The quantity and quality of available water resources for human, animal and plant consumption is limited and fixed. Population increase, technological advances and higher standards of living make the competition for securing water supplies a vital issue. National sovereignty over these waters allows a state to divert waters while in its territory, often causing injury to other states sharing the same resource. Problems are, therefore, increasing over the use of such shared inland water resources, and disputes are present in many parts of the world.
There are more than 250 surface international drainage basins or international aquifers; that is, those underground waters shared between two or more states. There are at least 10 rivers passing through six or more countries. International agreements for sharing the benefits deriving from these waters are few. As a consequence, the potential for conflicts cannot but increase. The Indus, Ganges, Brahma Putra, Arvand Roud, Sind, underground water tables between Mexico and the USA, the Nile, Danube, Euphrates, Tigris and Jordan river basins are examples of problem areas where disputes over water are potential or real.
Israel's siege to occupy the Golan Heights in 1967 was to gain control of the water divide.
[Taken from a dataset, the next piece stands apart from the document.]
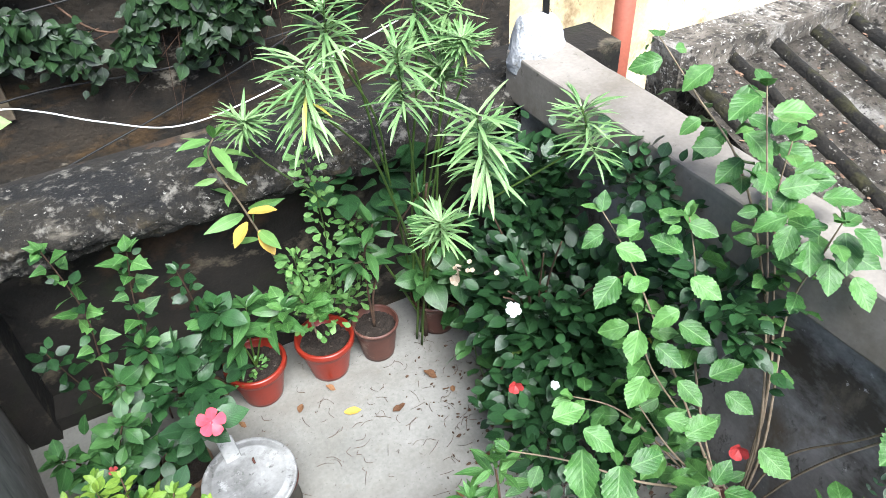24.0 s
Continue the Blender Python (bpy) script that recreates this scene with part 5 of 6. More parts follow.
rock("brick", (-2.065, 0.365, TARP), (0.20, 0.13, 0.11), M["brick"], "broken red brick holding down the plastic sheet", "brick", 0.85)
for p, s in (((-4.17, 2.52, TARP), (0.24, 0.18, 0.14)), ((-3.23, 2.66, TARP), (0.40, 0.2, 0.14)), ((-2.22, 2.76, TARP), (0.36, 0.2, 0.16))):
    rock("stone", p, s, M["stone"], "rough dark stone weighing down the plastic sheet edge", "stone", 0.7, "stones on the sheet")
bm = bmesh.new()
bmesh.ops.create_icosphere(bm, subdivisions=5, radius=0.15, matrix=Matrix.Translation((-1.86, 2.74, TARP + 0.09)) @ Matrix.Diagonal((1.1, 0.8, 0.75, 1)))
for v in bm.verts:
    q = v.co * 9
    v.co += v.normal * (0.16 * abs(noise.noise(q)) + 0.07 * abs(noise.noise(q * 2.7)) - 0.03)
tagged(part("crumpled_plastic", bm, M["black_plastic"], None), "crumpled bundle of shiny black plastic", "plastic bundle")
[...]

Another examples of recent water wars is a conflict over use of water between nomads and local tankers in Mali where 1000 people were killed.
In order to cope with this problem, states should accept the principle of limited territorial sovereignty over the shared water resources located on or under their territories, and thus refrain from acting unilaterally without consulting and/or cooperating with other basin states.
It is unrealistic to expect states to accept the principle of limited territorial sovereignty over the shared water resources located in their territories.